1985年,我家首次搬家,有了两间半的平房,和一个大大的院子。母亲买来秧苗,种了几畦蔬菜;父亲搭了棚架,栽了两苗葡萄。院子被伺弄得绿油油的,一派生机勃勃。
可走出家门,绿色依然稀缺。虽然人口多了,街路多了,也有了热闹的自由市场,但寻觅绿地,却只有人民公园。只有公园的树,是排成行的,只有公园的绿荫,是连成片的,在干旱的小城,那成片的绿色,弥足珍贵。这些绿簇拥着假山、凉亭、拱桥、大象滑梯,成为家乡最美的去处。每逢节假日,公园的“人满为患”,也成为那个年代,为之一笑的美好回忆。
2005年,我由九十年代54平米的小楼房,迁进一百多平米的大楼房,从方寸空间一盆吊兰,换得花影摇窗、满室芬芳。20年间,这个曾经有长没宽的小城,也欣欣然地舒展着腰身,变得壮大起来。二中后面,早已不是戈壁滩,而是宽阔的人民广场,新颖的文体中心,靓丽的科技大厦,更有一幢幢高楼拔地而起。
我也惊喜地觅得一抹新绿,那是广场西侧的一片绿茵。浪漫的桃花树下,是青青的草坪,这片草地分外娇俏,纤细,水灵,绿莹莹的、柔嫩嫩的,像是江南水乡的姑娘。都说这片草坪金贵得很,是从很远的地方迁移来的,难得在粗旷的大西北扎了根。
2013年,随着黄河海勃湾水利枢纽工程建设完工,浩瀚缥缈、波澜壮阔的乌海湖,像大自然赐予家乡的一眼神泉,滋养着这片土地,润泽着城市的心灵。这里的建设者们,如同神笔马良,饱蘸着乌海湖水,在曾经沙化、荒漠化严重的土地上,浓墨重彩地描绘出一片片绿洲,描绘出沧桑巨变。
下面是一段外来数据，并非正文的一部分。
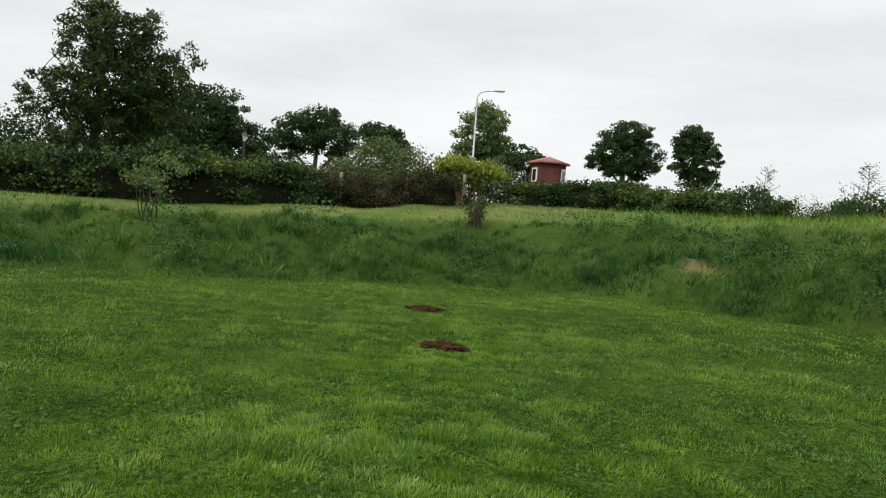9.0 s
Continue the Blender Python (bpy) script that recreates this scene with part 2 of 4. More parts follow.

乌海湖岸的美景,像一块巨大的磁石,牢牢吸引着我。迫不及待地,我将家迁至黄河岸边一幢高层。每日的闲暇,我总会凭窗而立,痴痴遥望我的乌海,青山如黛、碧水如蓝,山与水之间,高楼林立,道路如织。而那山巅的绿,湖岸的绿,楼间的绿;蜿蜒的绿,挺直的绿,斑驳的绿;翡翠般的绿、漆染般的绿、线团般的绿,与红、棕、黄、橙各色交织在一起,渲染出一副缤纷瑰丽的图画。
每当我伫立在窗前,眺望家乡,心中澎湃的,都是无比的自豪,它曾经怎样的荒凉、贫瘠,如今又怎样的美丽、富饶。40年间,它像记忆中的大榆树般,茁壮成长,生机盎然,那么朝气蓬勃,那么可期可盼。它的路还很长很长,带着第一代建设者欣慰的笑容,带着一代又一代建设者们殷殷的期盼,它必将走得更远、更好。
“绿盖红妆锦绣乡,虚亭面面纳湖光。”如今,我不再寻绿,我就在绿色的怀抱里!